# Problem to work on
Extract the lines that carry the string "shutter" from the listing.

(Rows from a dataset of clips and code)
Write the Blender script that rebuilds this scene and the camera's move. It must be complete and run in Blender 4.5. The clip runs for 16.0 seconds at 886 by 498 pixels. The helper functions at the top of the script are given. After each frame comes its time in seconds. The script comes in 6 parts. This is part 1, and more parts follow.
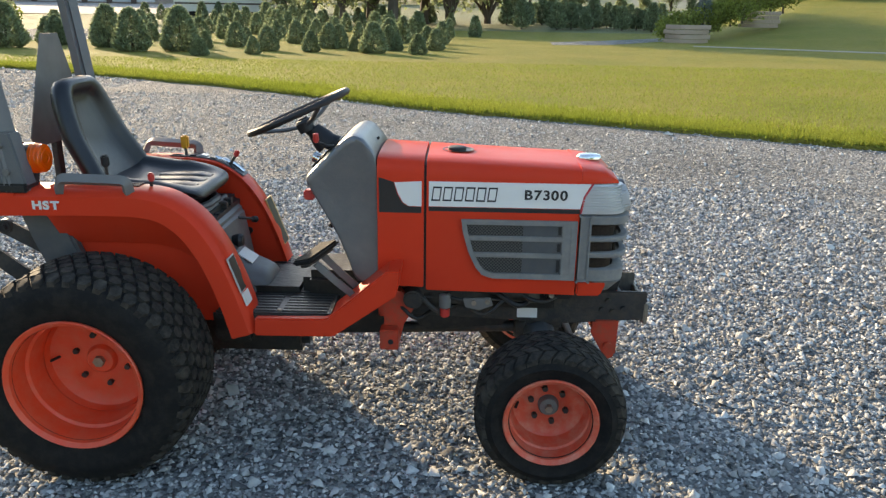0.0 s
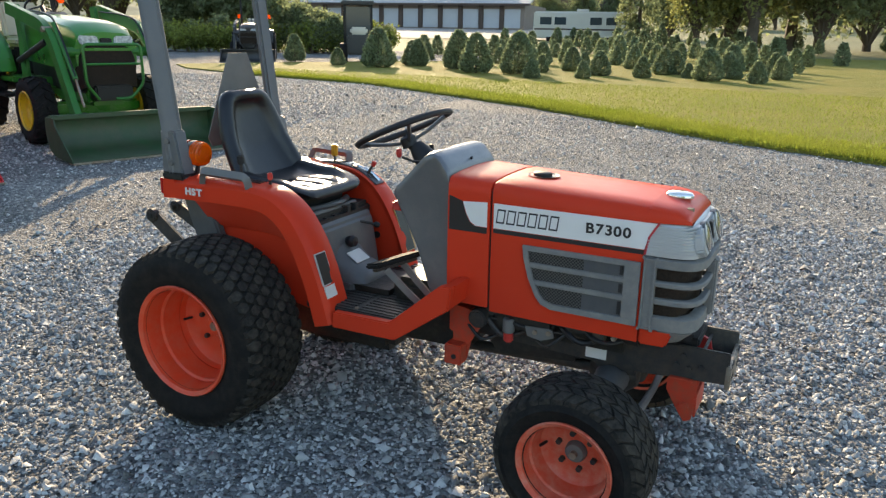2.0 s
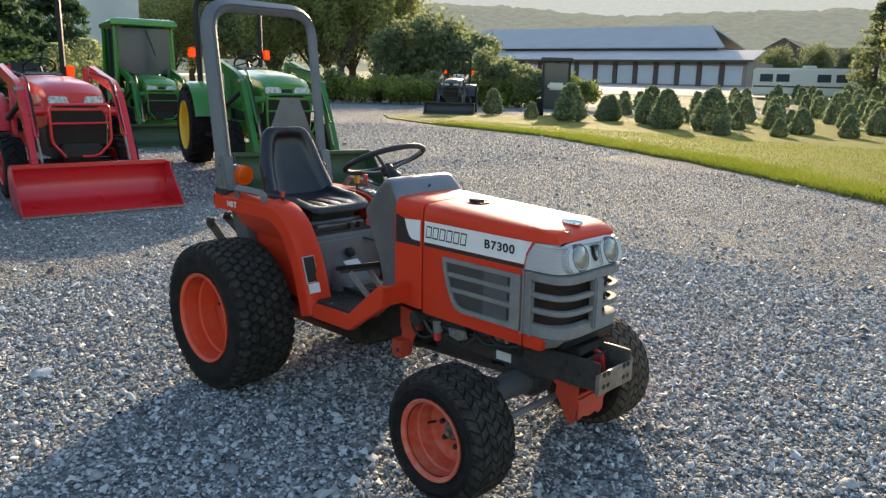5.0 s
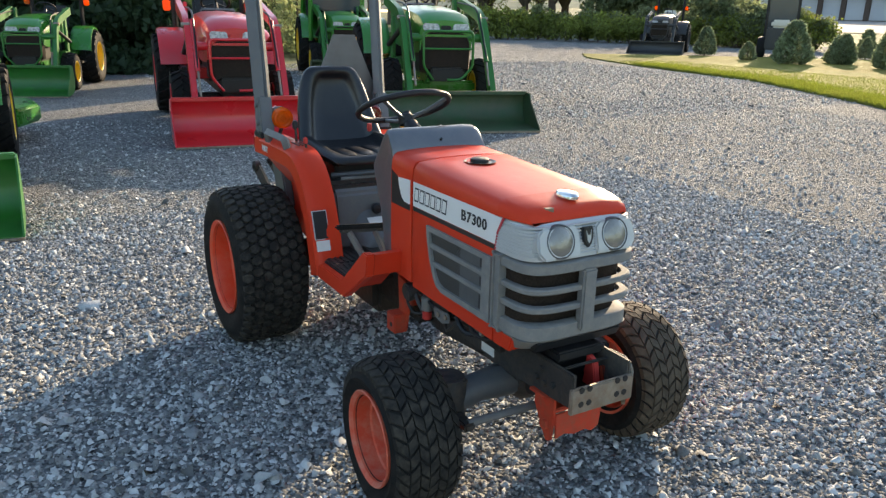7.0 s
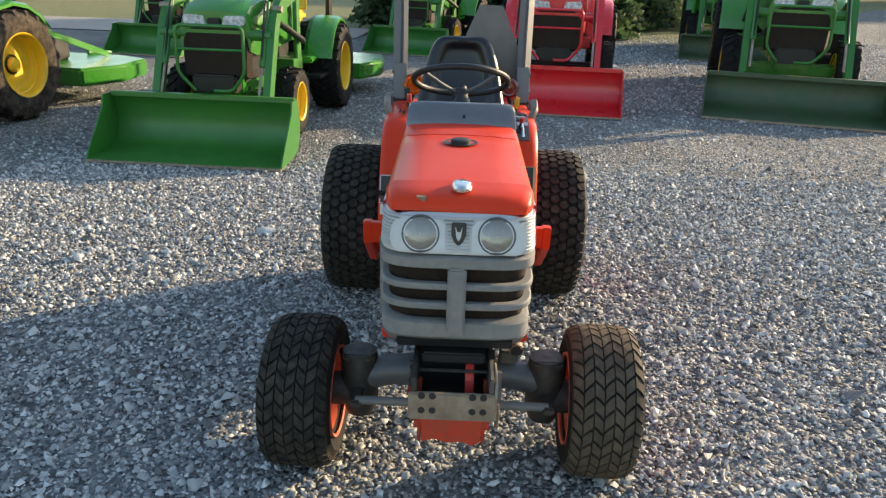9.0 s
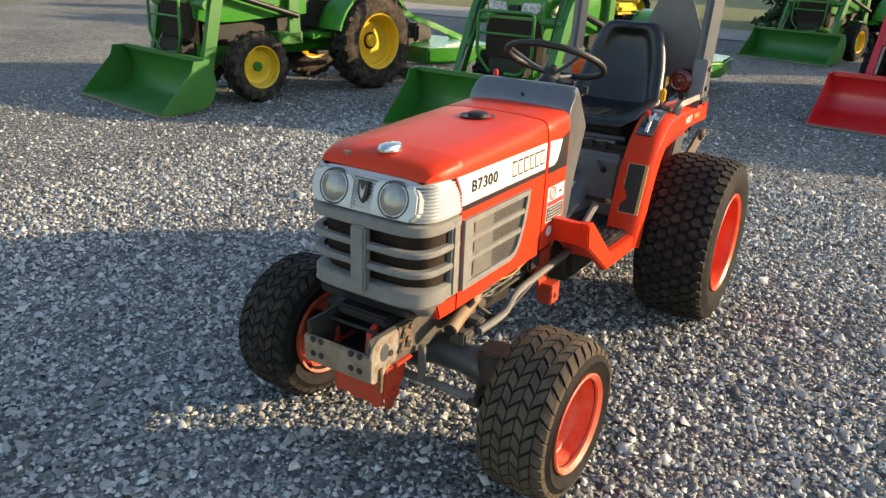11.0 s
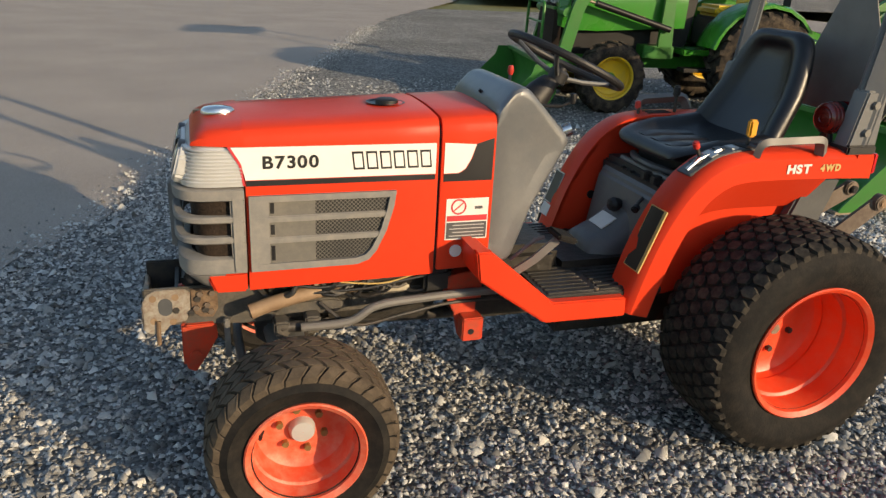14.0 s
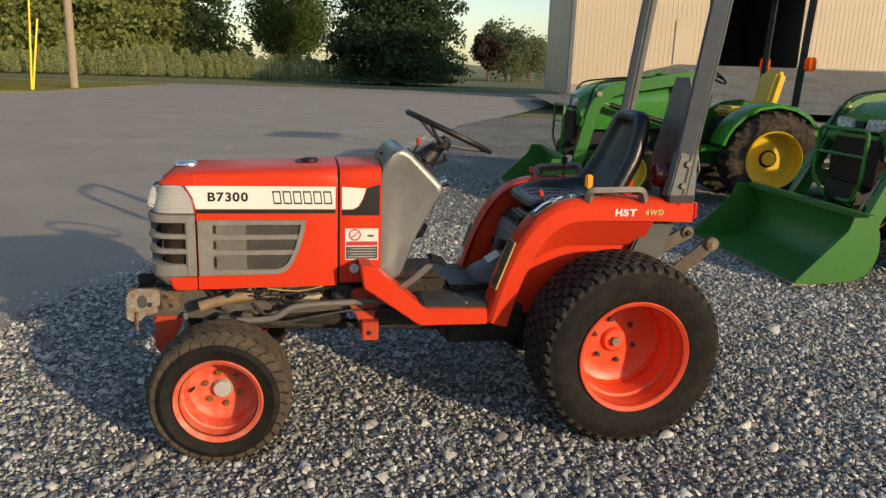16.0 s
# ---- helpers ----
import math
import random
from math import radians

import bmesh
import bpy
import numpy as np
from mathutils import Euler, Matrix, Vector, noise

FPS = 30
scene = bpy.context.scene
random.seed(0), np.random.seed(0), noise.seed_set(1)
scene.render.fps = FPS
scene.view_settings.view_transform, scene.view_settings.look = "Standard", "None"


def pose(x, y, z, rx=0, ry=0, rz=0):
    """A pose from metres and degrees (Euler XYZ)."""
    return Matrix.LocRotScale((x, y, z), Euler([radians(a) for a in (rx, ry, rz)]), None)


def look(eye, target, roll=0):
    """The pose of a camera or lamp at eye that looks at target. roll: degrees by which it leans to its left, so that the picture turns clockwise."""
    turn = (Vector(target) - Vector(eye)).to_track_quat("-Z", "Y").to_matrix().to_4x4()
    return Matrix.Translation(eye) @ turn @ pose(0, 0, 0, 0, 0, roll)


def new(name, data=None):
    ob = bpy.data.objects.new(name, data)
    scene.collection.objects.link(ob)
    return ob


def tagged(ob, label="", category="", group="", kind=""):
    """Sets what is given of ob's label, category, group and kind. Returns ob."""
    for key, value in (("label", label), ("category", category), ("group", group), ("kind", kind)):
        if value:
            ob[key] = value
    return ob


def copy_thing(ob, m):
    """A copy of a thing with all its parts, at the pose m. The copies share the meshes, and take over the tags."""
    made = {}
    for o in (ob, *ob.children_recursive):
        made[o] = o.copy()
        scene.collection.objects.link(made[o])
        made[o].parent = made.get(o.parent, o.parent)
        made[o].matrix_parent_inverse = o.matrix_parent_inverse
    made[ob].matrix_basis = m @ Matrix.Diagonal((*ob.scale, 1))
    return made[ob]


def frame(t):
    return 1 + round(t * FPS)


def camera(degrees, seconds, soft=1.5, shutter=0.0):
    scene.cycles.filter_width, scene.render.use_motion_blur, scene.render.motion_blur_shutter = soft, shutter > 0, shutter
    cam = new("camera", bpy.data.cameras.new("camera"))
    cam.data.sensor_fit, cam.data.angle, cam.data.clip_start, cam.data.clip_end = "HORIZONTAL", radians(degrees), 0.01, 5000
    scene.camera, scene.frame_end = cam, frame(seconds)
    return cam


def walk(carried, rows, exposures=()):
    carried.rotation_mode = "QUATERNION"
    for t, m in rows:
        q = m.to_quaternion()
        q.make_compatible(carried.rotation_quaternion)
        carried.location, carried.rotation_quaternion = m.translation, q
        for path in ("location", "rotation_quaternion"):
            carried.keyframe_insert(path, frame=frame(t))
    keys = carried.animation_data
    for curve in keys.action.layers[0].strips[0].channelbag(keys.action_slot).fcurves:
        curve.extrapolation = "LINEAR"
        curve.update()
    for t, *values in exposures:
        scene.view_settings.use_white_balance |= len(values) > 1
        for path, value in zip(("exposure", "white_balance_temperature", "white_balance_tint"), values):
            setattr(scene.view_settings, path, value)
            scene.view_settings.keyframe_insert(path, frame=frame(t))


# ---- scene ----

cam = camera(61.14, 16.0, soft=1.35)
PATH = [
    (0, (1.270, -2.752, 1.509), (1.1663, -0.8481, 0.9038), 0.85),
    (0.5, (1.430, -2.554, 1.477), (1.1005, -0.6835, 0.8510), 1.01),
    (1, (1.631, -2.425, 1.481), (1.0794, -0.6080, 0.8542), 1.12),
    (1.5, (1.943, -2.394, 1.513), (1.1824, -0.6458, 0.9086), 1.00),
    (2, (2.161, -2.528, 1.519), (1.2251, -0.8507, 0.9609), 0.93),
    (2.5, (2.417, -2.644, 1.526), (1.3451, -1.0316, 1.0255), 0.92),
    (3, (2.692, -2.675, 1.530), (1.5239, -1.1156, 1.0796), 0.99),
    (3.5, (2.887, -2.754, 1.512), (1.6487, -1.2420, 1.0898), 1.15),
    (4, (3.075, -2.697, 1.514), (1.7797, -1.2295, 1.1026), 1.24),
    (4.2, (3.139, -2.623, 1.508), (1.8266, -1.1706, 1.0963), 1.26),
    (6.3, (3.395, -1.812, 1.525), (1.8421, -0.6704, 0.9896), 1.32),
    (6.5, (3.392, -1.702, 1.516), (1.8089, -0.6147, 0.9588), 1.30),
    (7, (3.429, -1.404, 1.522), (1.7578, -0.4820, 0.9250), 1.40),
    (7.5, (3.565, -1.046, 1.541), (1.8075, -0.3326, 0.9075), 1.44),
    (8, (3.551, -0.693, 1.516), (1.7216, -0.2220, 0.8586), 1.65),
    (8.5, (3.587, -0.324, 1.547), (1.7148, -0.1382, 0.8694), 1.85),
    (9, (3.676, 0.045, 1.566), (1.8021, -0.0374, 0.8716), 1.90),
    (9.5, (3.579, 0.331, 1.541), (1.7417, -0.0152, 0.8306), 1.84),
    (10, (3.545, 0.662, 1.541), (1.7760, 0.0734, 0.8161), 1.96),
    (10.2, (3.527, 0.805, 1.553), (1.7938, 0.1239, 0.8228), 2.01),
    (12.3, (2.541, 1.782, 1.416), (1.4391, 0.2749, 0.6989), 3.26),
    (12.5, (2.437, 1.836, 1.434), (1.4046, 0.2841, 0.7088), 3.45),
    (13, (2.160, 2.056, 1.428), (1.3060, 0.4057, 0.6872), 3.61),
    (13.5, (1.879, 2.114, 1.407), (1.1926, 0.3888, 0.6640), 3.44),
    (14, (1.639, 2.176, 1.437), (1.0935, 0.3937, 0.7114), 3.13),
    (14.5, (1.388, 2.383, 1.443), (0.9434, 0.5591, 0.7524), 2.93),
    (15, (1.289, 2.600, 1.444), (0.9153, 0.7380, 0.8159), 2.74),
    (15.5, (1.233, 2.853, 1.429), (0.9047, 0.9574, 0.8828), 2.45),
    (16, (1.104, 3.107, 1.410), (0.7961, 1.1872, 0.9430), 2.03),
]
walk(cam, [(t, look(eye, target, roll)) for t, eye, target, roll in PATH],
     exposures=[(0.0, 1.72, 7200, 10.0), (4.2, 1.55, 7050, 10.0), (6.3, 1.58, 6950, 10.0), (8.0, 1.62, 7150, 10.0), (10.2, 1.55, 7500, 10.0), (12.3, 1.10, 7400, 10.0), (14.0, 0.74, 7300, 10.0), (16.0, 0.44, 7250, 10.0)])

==

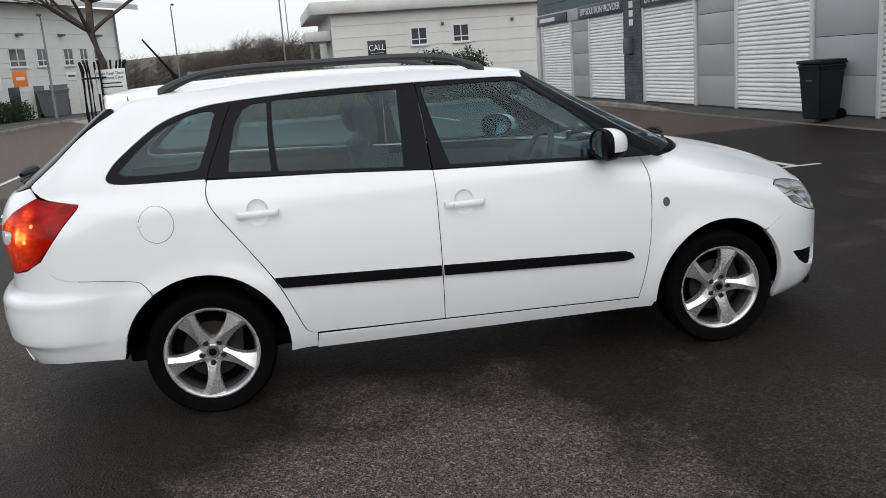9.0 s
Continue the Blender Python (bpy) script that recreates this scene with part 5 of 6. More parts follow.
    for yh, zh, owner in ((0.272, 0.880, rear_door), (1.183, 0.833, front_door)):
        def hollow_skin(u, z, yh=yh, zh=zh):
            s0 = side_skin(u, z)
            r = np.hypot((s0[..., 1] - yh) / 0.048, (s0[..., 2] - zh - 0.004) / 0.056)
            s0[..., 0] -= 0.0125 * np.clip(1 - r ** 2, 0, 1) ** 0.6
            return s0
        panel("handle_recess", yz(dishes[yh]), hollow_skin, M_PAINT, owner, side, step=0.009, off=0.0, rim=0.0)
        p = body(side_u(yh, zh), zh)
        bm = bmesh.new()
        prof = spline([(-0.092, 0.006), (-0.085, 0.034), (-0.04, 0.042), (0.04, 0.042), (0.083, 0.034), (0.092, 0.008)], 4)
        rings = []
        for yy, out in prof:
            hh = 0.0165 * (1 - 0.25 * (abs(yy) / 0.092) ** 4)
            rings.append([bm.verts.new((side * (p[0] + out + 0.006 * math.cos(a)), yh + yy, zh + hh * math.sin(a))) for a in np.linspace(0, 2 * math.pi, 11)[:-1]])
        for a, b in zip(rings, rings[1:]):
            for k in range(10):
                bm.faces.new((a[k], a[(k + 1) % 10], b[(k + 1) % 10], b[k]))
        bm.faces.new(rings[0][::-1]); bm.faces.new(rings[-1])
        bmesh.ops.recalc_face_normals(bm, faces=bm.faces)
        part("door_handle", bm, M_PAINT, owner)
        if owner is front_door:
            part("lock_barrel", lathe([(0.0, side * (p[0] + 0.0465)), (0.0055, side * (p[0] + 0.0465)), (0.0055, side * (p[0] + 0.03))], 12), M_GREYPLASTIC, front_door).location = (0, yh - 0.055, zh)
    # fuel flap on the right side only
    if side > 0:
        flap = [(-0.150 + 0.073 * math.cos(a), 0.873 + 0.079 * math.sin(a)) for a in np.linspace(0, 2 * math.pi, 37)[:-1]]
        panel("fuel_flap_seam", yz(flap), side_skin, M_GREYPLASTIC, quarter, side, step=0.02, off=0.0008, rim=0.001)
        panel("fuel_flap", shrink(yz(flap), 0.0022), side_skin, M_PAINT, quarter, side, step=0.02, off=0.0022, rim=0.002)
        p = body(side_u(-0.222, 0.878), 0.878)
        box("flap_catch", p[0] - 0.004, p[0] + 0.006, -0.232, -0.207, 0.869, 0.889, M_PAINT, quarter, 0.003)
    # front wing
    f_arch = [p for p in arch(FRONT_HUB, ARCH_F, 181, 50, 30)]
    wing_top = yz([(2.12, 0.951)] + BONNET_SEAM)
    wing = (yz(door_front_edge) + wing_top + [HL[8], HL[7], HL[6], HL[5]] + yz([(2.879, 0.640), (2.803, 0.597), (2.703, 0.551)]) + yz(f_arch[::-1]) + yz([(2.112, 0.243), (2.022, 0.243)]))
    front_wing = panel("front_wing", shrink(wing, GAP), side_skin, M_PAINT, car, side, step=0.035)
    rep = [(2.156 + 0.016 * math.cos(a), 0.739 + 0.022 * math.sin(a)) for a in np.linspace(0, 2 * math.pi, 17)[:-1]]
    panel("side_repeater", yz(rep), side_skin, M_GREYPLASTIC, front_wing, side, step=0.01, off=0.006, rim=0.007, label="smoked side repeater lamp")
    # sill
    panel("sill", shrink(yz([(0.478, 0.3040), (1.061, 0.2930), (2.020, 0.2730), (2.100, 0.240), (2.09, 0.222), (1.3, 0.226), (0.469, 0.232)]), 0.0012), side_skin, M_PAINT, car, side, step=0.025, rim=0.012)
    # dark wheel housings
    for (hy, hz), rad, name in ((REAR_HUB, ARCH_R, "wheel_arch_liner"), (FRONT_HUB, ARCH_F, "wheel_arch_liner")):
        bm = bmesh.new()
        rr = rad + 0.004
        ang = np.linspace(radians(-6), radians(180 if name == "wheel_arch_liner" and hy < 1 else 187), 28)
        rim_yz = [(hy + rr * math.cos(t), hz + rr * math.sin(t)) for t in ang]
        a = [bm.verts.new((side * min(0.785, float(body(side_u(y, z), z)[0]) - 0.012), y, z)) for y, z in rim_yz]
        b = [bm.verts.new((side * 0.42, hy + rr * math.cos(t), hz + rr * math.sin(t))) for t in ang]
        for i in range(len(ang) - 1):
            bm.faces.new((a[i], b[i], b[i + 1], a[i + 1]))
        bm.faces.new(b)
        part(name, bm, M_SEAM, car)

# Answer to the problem
def camera(degrees, seconds, soft=1.5, shutter=0.0):
    scene.cycles.filter_width, scene.render.use_motion_blur, scene.render.motion_blur_shutter = soft, shutter > 0, shutter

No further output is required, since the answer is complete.